The evening included a screening of the HUGS campaign by Truth of a Warrior Network, an in-conversation between Orelia Grace and Dionne Reid, and a wellbeing session facilitated by Inside Out Wellbeing.
The feedback was unanimous.
100%
rated the evening 5 out of 5
100%
felt welcomed, included, and said the event was designed with their needs in mind
100%
said they would attend a future Akanji Studio Wellness event
100%
said they would recommend our events to someone they know
"A lot of the time we can feel lonely and feel as though nobody knows what we're going through, so going to spaces like this and meeting likeminded warriors helps me heal and live with my chronic condition."
"I saw beauty in it."
What Connects All Seven
Each workshop was different in form.

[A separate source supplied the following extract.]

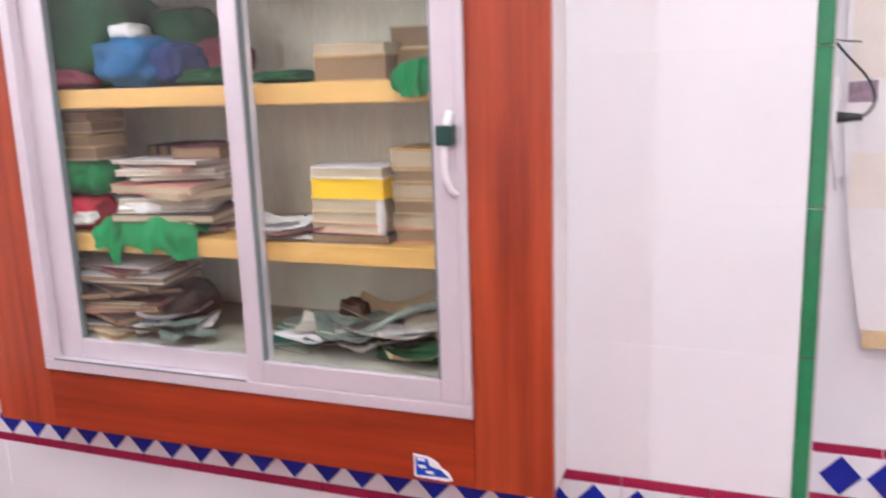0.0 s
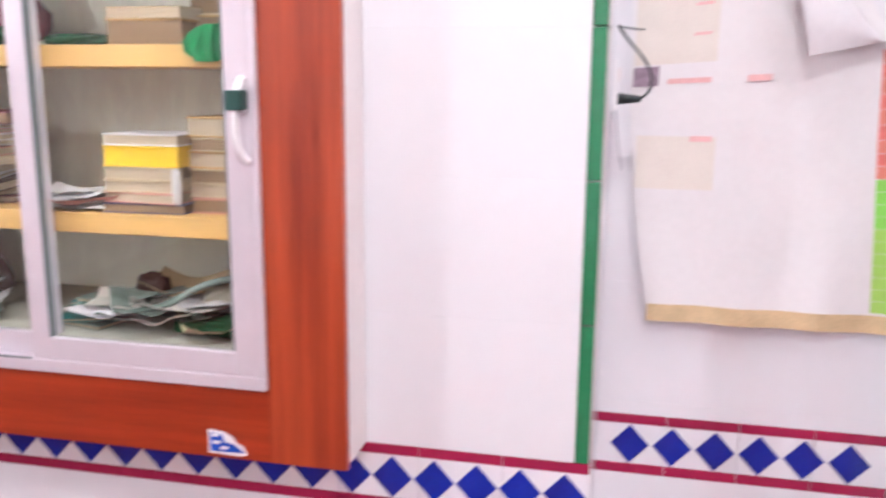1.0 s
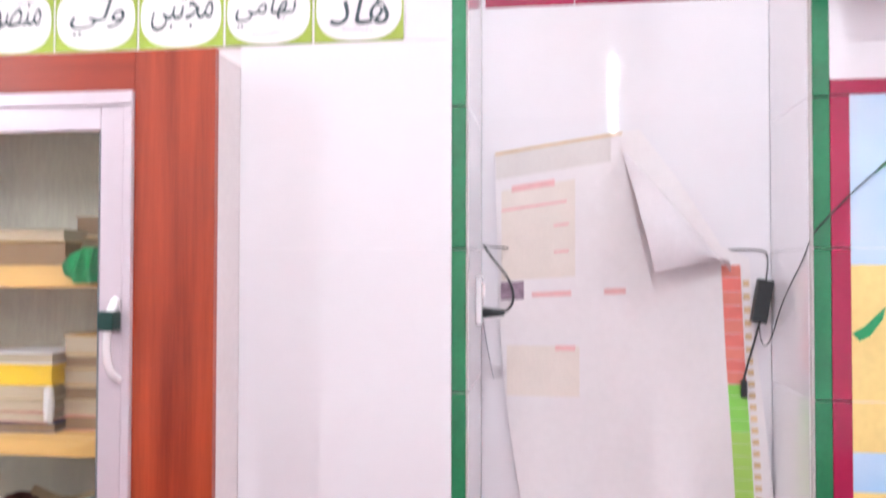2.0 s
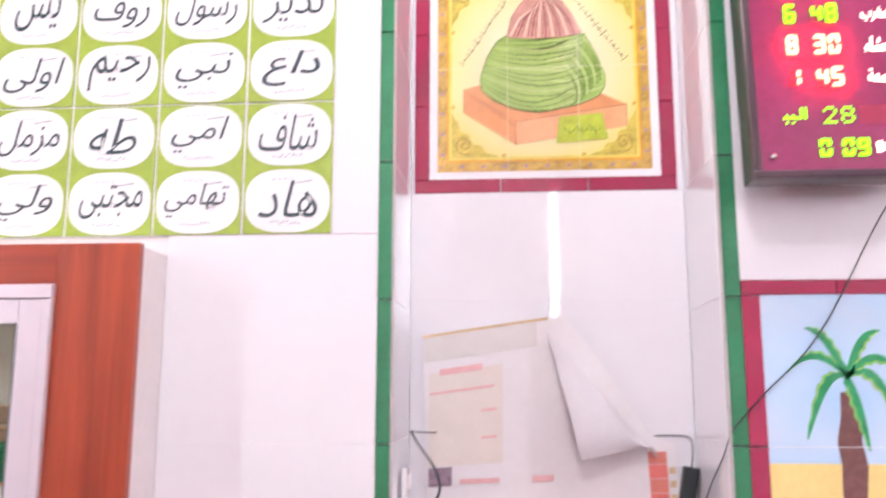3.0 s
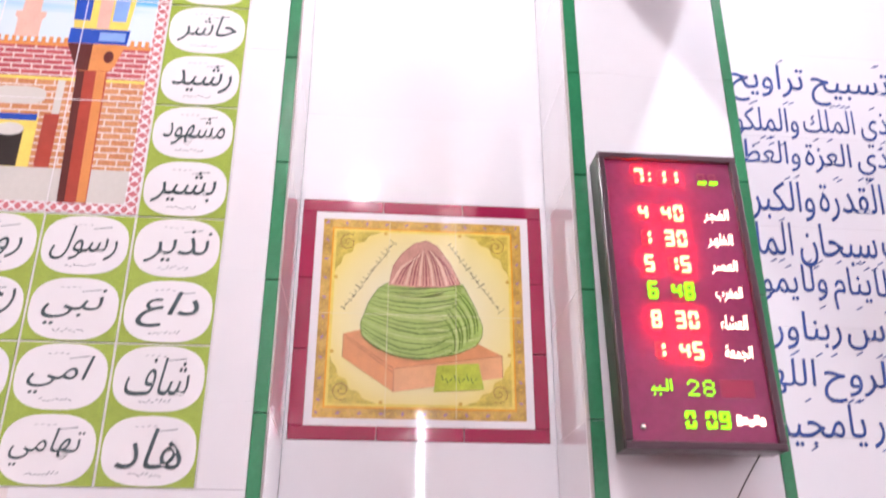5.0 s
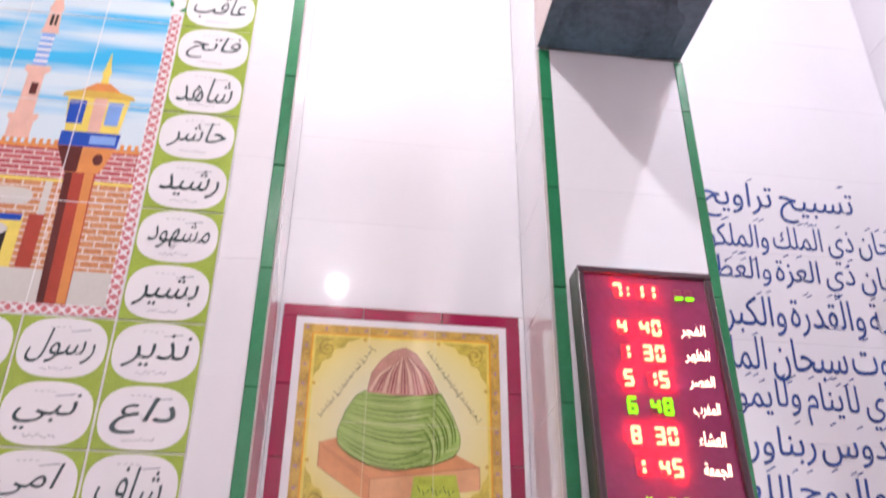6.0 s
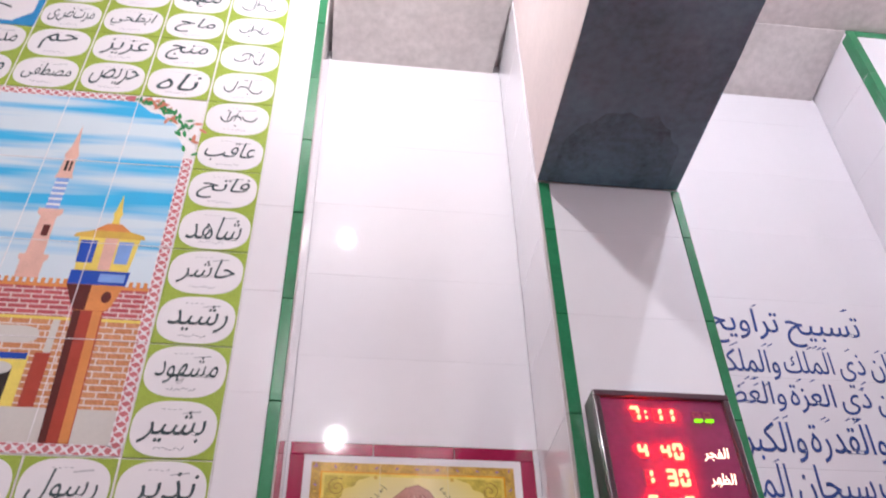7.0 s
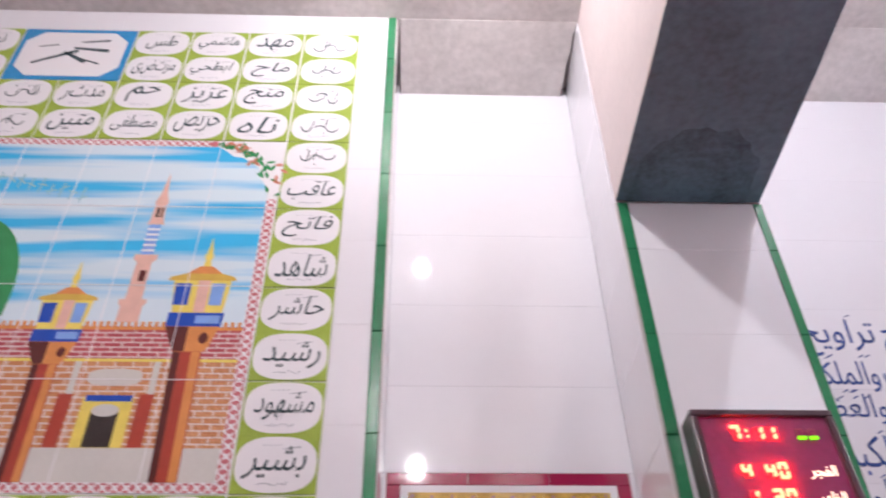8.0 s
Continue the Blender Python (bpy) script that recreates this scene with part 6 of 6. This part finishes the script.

A sound bath. A poem. A breath. A script read aloud at the National Theatre. A book swap. An evening gathering. A conversation. But the thing people described, across all seven sessions, across all the feedback, was the same.
They felt safe. They felt seen. They felt less alone.
For people living with long-term health conditions, that is not a small thing. Isolation is one of the most consistent and under-acknowledged experiences of chronic illness. When you spend significant energy managing your body, explaining yourself, resting, recovering, the world can quietly shrink around you.
These workshops push back against that.
What's Coming Next
Our programme runs through to early 2027. Next: Blends & Blooms on 18 April 2026 at Rosetta Arts, facilitated by Soul Play Ground, a sensory workshop blending tea-making and watercolour painting. Free, capped at 25.
This work is made possible by the National Lottery Community Fund.